室伏広治の名コメント | メタメタの日

 ロンドン・オリンピック前夜、NHKで、インタビュアー木村俊介さんが、メダルを期待する選手を展望していた。その一人がハンマー投げの室伏広治さんで、彼のコメントがいつもユニークで、インタビュアーとしては、彼が何を言うかに注目していると言っていた。室伏のユニークなコメントとして挙げたのは、父親を超えましたね、と言われた時のもので、「父親を超える子どもを育てるという点でまだ父親を超えていない」と返したという。

 確かにユニークで、面白い!

 父親の重信は「アジアの鉄人」と言われた同じハンマー投げの選手で、父の日本記録を広治は超えている。父子関係は師弟関係でもあったわけで、広治のコメントは師弟関係にも置き換えられる。「自分はまだ師を超える弟子を育てるという点で師を超えていない」と。

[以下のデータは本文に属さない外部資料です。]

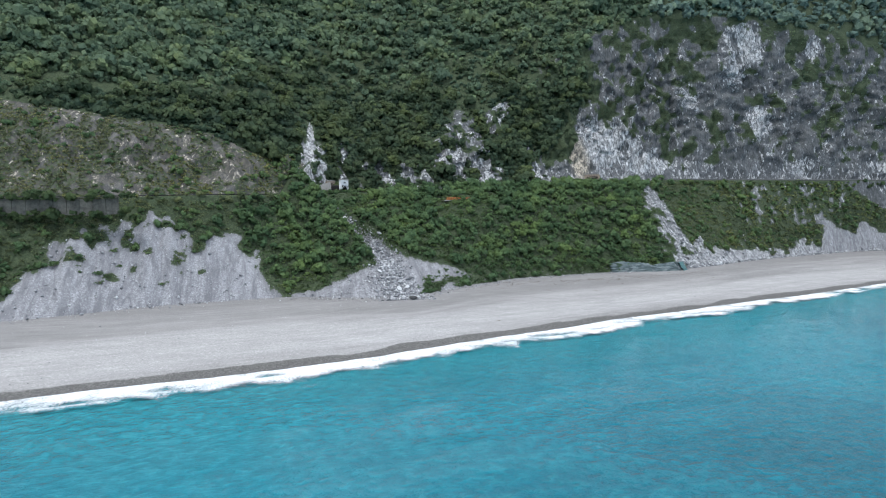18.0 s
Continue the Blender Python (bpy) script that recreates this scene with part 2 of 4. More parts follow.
def hill_material():
    """Limestone and marble, scree and undergrowth, told apart by the attributes cover, scree, pale and warm."""
    m, nt, b = material("hillside", 0.95)
    pos, tall = place_of(nt), place_of(nt, (1, 1, 0.55))
    grain = noise_of(nt, tall, 0.11, 11, 0.74, 0.3)
    rough = noise_of(nt, place_of(nt, (1, 1, 0.5)), 0.5, 9, 0.75, 0.2)
    fine = noise_of(nt, pos, 1.1, 11, 0.82)
    large, small = facets_of(nt, place_of(nt, (1, 1, 0.6)), 0.15), facets_of(nt, place_of(nt, (1, 1, 0.6)), 0.7)
    streak = noise_of(nt, place_of(nt, (1, 1, 0.55)), 1.3, 8, 0.78)
    shard = facets_of(nt, place_of(nt, (1, 1, 0.5)), 1.2, 0.25)
    tone = weigh(nt, ((large, 0.16), (small, 0.14), (rough, 0.22), (shard, 0.16), (fine, 0.30), (grain, 0.30)), -0.16)
    rock = ramp(nt, tone, [(0.28, (0.076, 0.079, 0.082)), (0.42, (0.114, 0.117, 0.121)), (0.56, (0.152, 0.155, 0.158)), (0.74, (0.21, 0.212, 0.214))])
    moss = noise_of(nt, place_of(nt, (1, 1, 0.6)), 0.10, 10, 0.74)
    rock = blend(nt, ramp(nt, weigh(nt, ((moss, 1.0), (attr(nt, "pale"), -0.25)), 0.0), [(0.36, (0, 0, 0)), (0.44, (0.35, 0.35, 0.35)), (0.56, (0.62, 0.62, 0.62))]), rock, (0.064, 0.067, 0.062))
    # fresh white breaks, crisp and drawn out downwards
    chip = weigh(nt, ((noise_of(nt, place_of(nt, (1, 1, 0.42)), 0.48, 7, 0.64, 0.5), 0.70), (streak, 0.22), (shard, 0.08), (attr(nt, "pale"), 0.19)), 0.0)
    white = ramp(nt, weigh(nt, ((fine, 0.36), (small, 0.36), (shard, 0.28)), 0.0), [(0.28, (0.21, 0.21, 0.21)), (0.50, (0.38, 0.378, 0.370)), (0.72, (0.56, 0.553, 0.54))])
    rock = blend(nt, ramp(nt, chip, [(0.590, (0, 0, 0)), (0.606, (1, 1, 1))]), rock, white)
    rock = blend(nt, ramp(nt, weigh(nt, ((streak, 1.0), (attr(nt, "pale"), 0.08)), 0.0), [(0.62, (0, 0, 0)), (0.68, (0.2, 0.2, 0.2))]), rock, (0.30, 0.30, 0.30))
    rock = blend(nt, attr(nt, "warm"), rock, (0.95, 0.84, 0.68), "MULTIPLY")
    seams = blend(nt, 1.0, cracks_of(nt, place_of(nt, (1, 1, 0.45)), 0.28, 0.07), ramp(nt, rough, [(0.42, (1, 1, 1)), (0.62, (0.2, 0.2, 0.2))]), "MULTIPLY")
    rock = blend(nt, seams, rock, (0.030, 0.031, 0.031))
    rock = blend(nt, cracks_of(nt, place_of(nt, (1, 1, 0.32)), 0.62, 0.075), rock, (0.045, 0.046, 0.047))
    cell = node(nt, "ShaderNodeTexVoronoi", Scale=3.6)
    nt.links.new(pos, cell.inputs["Vector"])
    peb = nt.nodes.new("ShaderNodeSeparateXYZ")
    nt.links.new(cell.outputs["Color"], peb.inputs[0])
    gravel = ramp(nt, noise_of(nt, pos, 2.2, 8, 0.8), [(0.3, (0.136, 0.132, 0.135)), (0.5, (0.232, 0.227, 0.232)), (0.7, (0.37, 0.366, 0.37))])
    gravel = blend(nt, 0.3, gravel, ramp(nt, peb.outputs[0], [(0.0, (0.14, 0.14, 0.15)), (0.6, (0.34, 0.345, 0.36)), (1.0, (0.62, 0.62, 0.62))]))
    wash = noise_of(nt, place_of(nt, (1, 0.22, 0.22)), 0.45, 8, 0.72, 0.6)
    gravel = blend(nt, ramp(nt, wash, [(0.42, (0, 0, 0)), (0.60, (0.8, 0.8, 0.8))]), gravel, (0.132, 0.129, 0.136))
    bare = blend(nt, attr(nt, "scree"), rock, gravel)
    green = ramp(nt, noise_of(nt, pos, 1.8, 8, 0.8), [(0.38, (0.018, 0.024, 0.013)), (0.50, (0.040, 0.055, 0.027)), (0.64, (0.085, 0.108, 0.055))])
    edge = nt.nodes.new("ShaderNodeMath")
    edge.operation = "MULTIPLY_ADD"
    edge.inputs[1].default_value = 0.7
    nt.links.new(attr(nt, "cover"), edge.inputs[0])
    nt.links.new(noise_of(nt, pos, 0.9, 6, 0.7), edge.inputs[2])
    col = blend(nt, ramp(nt, edge.outputs[0], [(0.80, (0, 0, 0)), (0.90, (1, 1, 1))]), bare, green)
    nt.links.new(col, b.inputs["Base Color"])
    bump_to(nt, b, weigh(nt, ((rough, 0.6), (fine, 0.4), (large, 0.25), (small, 0.12)), 0.0), 0.75, 0.6)
    return m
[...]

 師弟関係、ということについに自分は無縁だったが、縁なき衆生であったがゆえに、道元 や親鸞や漱石 の師弟関係に関心があり、師弟関係について論ずる山折哲雄や内田樹 、四方田犬彦、牧野紀之らの文章に注目してきた。


 弟子にとって師の偉大さは、師を超えられない時より、師を超えたときの方が大きいのではなかろうか。師を超える弟子を育てた師の器量を知り、自分を超える弟子をまだ育てていない己の未熟さに気づかされる。